The special permission Quentin Tarantino gave to Margot Robbie
Actors often point to a single director they dream of working with, but achieving that goal isn’t necessarily a given. Margot Robbie is one of the lucky ones, not only because she dreamed of watching Quentin Tarantino work, but also because she became close enough to ask the director for a creative favour.
After rocketing to superstardom in 2013, thanks to her breakthrough role in Martin Scorsese’s The Wolf of Wall Street, Robbie quickly took on the DC Comics universe as Harley Quinn in Suicide Squad. Heavy-hitting roles continued, and in 2019, Robbie starred as Sharon Tate in Tarantino’s Once Upon a Time in Hollywood.
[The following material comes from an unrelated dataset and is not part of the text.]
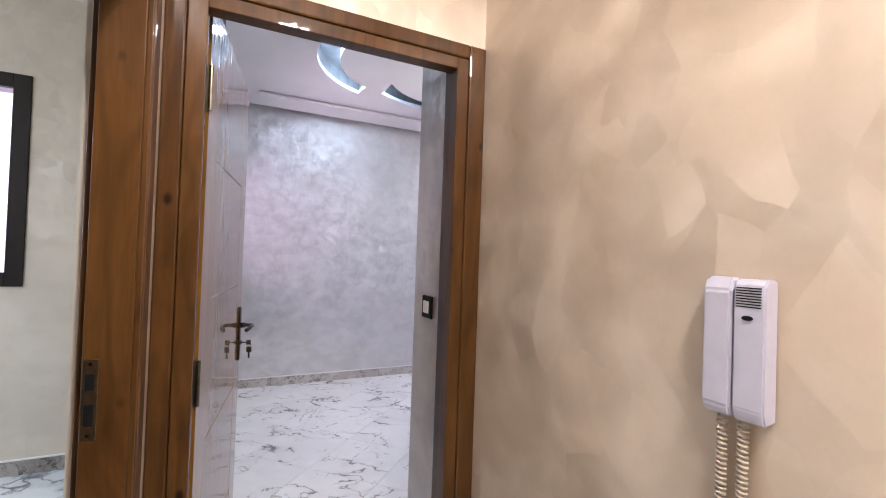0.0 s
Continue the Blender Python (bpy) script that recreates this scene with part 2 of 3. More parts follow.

This western set in 1969 was the start of a relationship that transcended a single project and was the fulfilment of a lifelong dream for Robbie. “Beyond anything, I’ve just always wanted to see him work,” Robbie told IndieWire after her role in Hollywood was announced. “And I want to see how he runs a set and how he directs people, and what the vibe is onset, and what’s in the script, and then what happens on the day.”
Robbie’s appreciation for Tarantino’s work extended beyond one project, and she found inspiration in his work for her movie Birds of Prey. The 2020 film, directed by Cathy Yan and starring Robbie as DC Comics character Harley Quinn, focuses on a gang of women involved in the criminal underworld working together to save Cassandra Cain, who in previous incarnations has been known as Batgirl. The all-female superhero group includes Black Canary, Huntress and Renee Montoya. The villain they face is Black Mask, played by Ewan McGregor.
The film follows a group of women with unique superpowers working together, which reminded Robbie of a bit from Tarantino’s film Pulp Fiction. Mia Wallace describes to Vincent Vega a TV pilot she shot that never went anywhere, called Fox Force Five. It was about a team of female secret agents, each with their own particularly lethal skill. Wallace’s character was “the deadliest woman in the world with a knife,” but this creation was just a small, throwaway line in Tarantino’s celebrated film.
However, Robbie saw the parallels between this theme and her own film, which she pitched and produced as well as starred in. So, she decided to ask Tarantino if she could use his jokey television show as the working title for her next project. “He thought it was really funny,” Robbie commented, and he gave her his blessing. While Fox Force Five may never exist, Birds of Prey was released in February 2020 and received relatively positive reviews, though it didn’t break even with production costs and dealt with controversial reshoots that left Yan out of the loop.
What started as a lifelong dream for an actor turned into the best-case scenario: continuing to be inspired by an artist even after finishing a project together. Not every creative duo can boast of keeping such a good relationship, but maybe it was possible for Robbie and Tarantino because of their mutual love of the craft.
“I’m just fascinated by all of it, fascinated,” Robbie concluded. “So it’s going to be a crazy experience to witness firsthand. It’s something I’ve always dreamed of doing.”